LONDON — Gerry Adams, the leader of the Northern Irish political party Sinn Fein, was released from police custody without charge Sunday after four days of questioning into a gruesome 1972 Irish Republican Army killing of a widow with 10 children. But the police will hand over a file of potential evidence against him to British prosecutors, police officials said.
Adams, 65, turned himself in for questioning Wednesday and was arrested; his detention was extended for 48 hours by a judge after a police application. He was released shortly before 6 p.m. from the police station in Antrim.
Police are working on allegations made in the testimonies of Irish Republican Army dissidents, now dead, that were handed over under subpoena by Boston College, which had collected them as part of an oral history project.
Adams has been accused over the years of membership in the IRA and of being the group’s commander in Belfast. He was accused in the Boston College testimonies of having ordered the abduction, murder, and secret burial of Jean McConville, who was suspected of being an informer for the British Army.
McConville’s body was found in 2003, and the police considered hers a “cold case” until the testimonies emerged.
Adams denies all the accusations. And though he has long been the leader of Sinn Fein, once the IRA’s political wing and now a prominent political party, he has never admitted to membership in the IRA, unlike his deputy, Martin McGuinness.
‘‘I am innocent of any involvement in any conspiracy to abduct, kill, or bury Mrs. McConville. I have worked hard with others to have this injustice redressed,’’ Adams said as he left the police interrogation center Sunday.

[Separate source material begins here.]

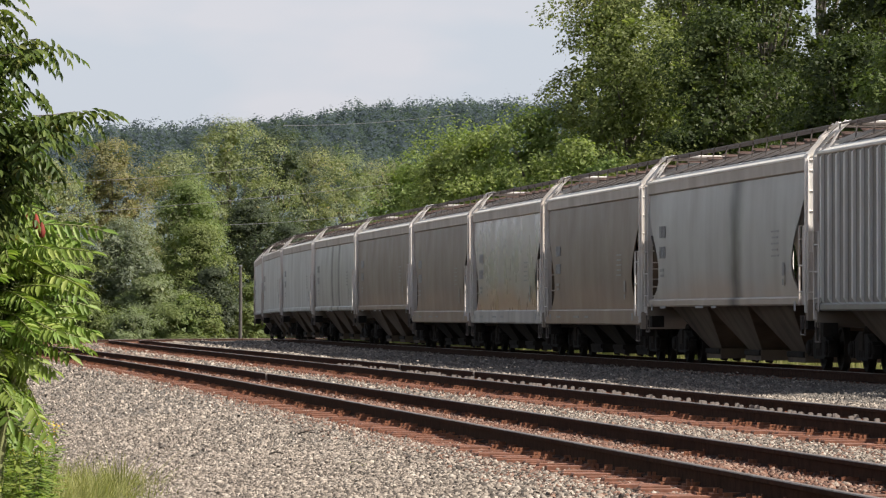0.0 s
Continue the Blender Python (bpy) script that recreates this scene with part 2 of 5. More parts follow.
def on_track(k, s):
    """Place and heading on a track, s metres along it."""
    if k == 3:
        x, y, th = line(s / WIDE, lat_of(3, s / WIDE))
        return x * WIDE, y * WIDE, th
    return line(s, lat_of(k, s))

# ================= mesh writing =================


class B:
    """Collects vertices and faces of one mesh."""

    def __init__(self):
        self.v, self.f = [], []

    def quadgrid(self, rows, close=False):
        """rows of points of equal length, joined by quads."""
        o = len(self.v)
        n = len(rows[0])
        for r in rows:
            self.v.extend(tuple(p) for p in r)
        for i in range(len(rows) - 1):
            for j in range(n if close else n - 1):
                k = (j + 1) % n
                self.f.append((o + i * n + j, o + i * n + k, o + (i + 1) * n + k, o + (i + 1) * n + j))
        return self

    def fan(self, pts):
        o = len(self.v)
        self.v.extend(tuple(p) for p in pts)
        self.f.append(tuple(range(o, o + len(pts))))
        return self

    def box(self, x0, x1, y0, y1, z0, z1, c=0.0):
        """A box, its long edges chamfered by c."""
        if c:
            pr = [(y0 + c, z0), (y1 - c, z0), (y1, z0 + c), (y1, z1 - c), (y1 - c, z1), (y0 + c, z1), (y0, z1 - c), (y0, z0 + c)]
        else:
            pr = [(y0, z0), (y1, z0), (y1, z1), (y0, z1)]
        return self.prism(pr, x0, x1)

    def prism(self, profile, x0, x1):
        """A y-z outline, counter-clockwise, drawn from x0 to x1 with closed ends."""
        a = [(x0, y, z) for y, z in profile]
        b = [(x1, y, z) for y, z in profile]
        self.quadgrid([a, b], close=True)
        n = len(profile)
        o = len(self.v) - 2 * n
        self.f.append(tuple(range(o + n - 1, o - 1, -1)))
        self.f.append(tuple(range(o + n, o + 2 * n)))
        return self

    def tube(self, pts, r, n=6, r2=None):
        pts = [Vector(p) for p in pts]
        rings = []
        for i, p in enumerate(pts):
            d = (pts[min(i + 1, len(pts) - 1)] - pts[max(i - 1, 0)]).normalized()
            u = d.orthogonal().normalized()
            w = d.cross(u)
            rr = r if r2 is None else r + (r2 - r) * i / (len(pts) - 1)
            rings.append([p + (u * math.cos(2 * math.pi * k / n) + w * math.sin(2 * math.pi * k / n)) * rr for k in range(n)])
        self.quadgrid(rings, close=True)
        o = len(self.v) - n * len(pts)
        self.f.append(tuple(range(o + n - 1, o - 1, -1)))
        self.f.append(tuple(range(len(self.v) - n, len(self.v))))
        return self

    def lathe(self, prof, axis="x", centre=(0, 0, 0), n=24):
        """prof: (along, radius) pairs, turned round the axis through centre."""
        rows = []
        cx, cy, cz = centre
        for a, r in prof:
            ring = []
            for k in range(n):
                u, w = r * math.cos(2 * math.pi * k / n), r * math.sin(2 * math.pi * k / n)
                ring.append({"x": (cx + a, cy + u, cz + w), "y": (cx + w, cy + a, cz + u), "z": (cx + u, cy + w, cz + a)}[axis])
            rows.append(ring)
        return self.quadgrid(rows, close=True)

    def mesh(self, name, mat, smooth=None):
        me = bpy.data.meshes.new(name)
        me.from_pydata(self.v, [], self.f)
        me.materials.append(mat)
        if smooth:
            me.shade_smooth()
            me.set_sharp_from_angle(angle=radians(smooth))
        return me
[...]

‘‘For all I know I can still face charges,’’ said Adams. He said he had been interviewed 33 times during 92 hours in custody. ‘‘One presumes they would have made a charge against me. But they offered no evidence against me whatsoever.’’
He also said he is committed to a peaceful future for Ireland, north and south. “There is no going back,” he said. “The IRA is gone. It’s finished.”
Adams’s departure from the interrogation center in Antrim, west of Belfast, was delayed two hours by Protestant demonstrators outside the front gate, the Associated Press reported. The protesters waved Union Jack flags and held placards demanding justice for IRA victims. They roared angrily as police armored vehicles came into view.
Police officers, many in riot gear and flame-retardant suits, confronted the Protestants, many of whom covered their faces, as they tried to block Adams’s exit by sitting on the road. After a 15-minute standoff, police escorted Adams out via a rear exit.
Video: Sinn Fein leader a free man
Prosecutors could choose to prosecute Adams later, even just on charges of being an IRA member. But that charge alone after so many years would be widely seen by Sinn Fein and its allies as political interference.
Adams, a former member of the British Parliament from West Belfast and a current member of the Irish Parliament, the Dail, from County Louth, has led Sinn Fein since 1983. The party is running well in the Irish Republic ahead of elections later this month for local councils and for the European Parliament.
The police and officials from Britain, Northern Ireland, and Ireland have all rejected accusations from Sinn Fein and McGuinness that the arrest of Adams was political in nature and stemmed from a “dark side” of the current Police Service of Northern Ireland.
‘I am innocent of any involvement in any conspiracy to abduct, kill, or bury Mrs. McConville.’
But, not surprisingly, the arrest has produced tension within the power-sharing government of Northern Ireland. The first minister, Peter Robinson of the Democratic Unionist Party, speaking of “republican bullyboy tactics,” accused Sinn Fein of trying to blackmail the police.
He called McGuinness’s threat to reassess Sinn Fein’s support for the police if Adams were charged “a despicable, thuggish attempt to blackmail” the police.
The Democratic Unionists agreed to share power with Sinn Fein so long as the latter accepted the authority of the reformed Ulster police.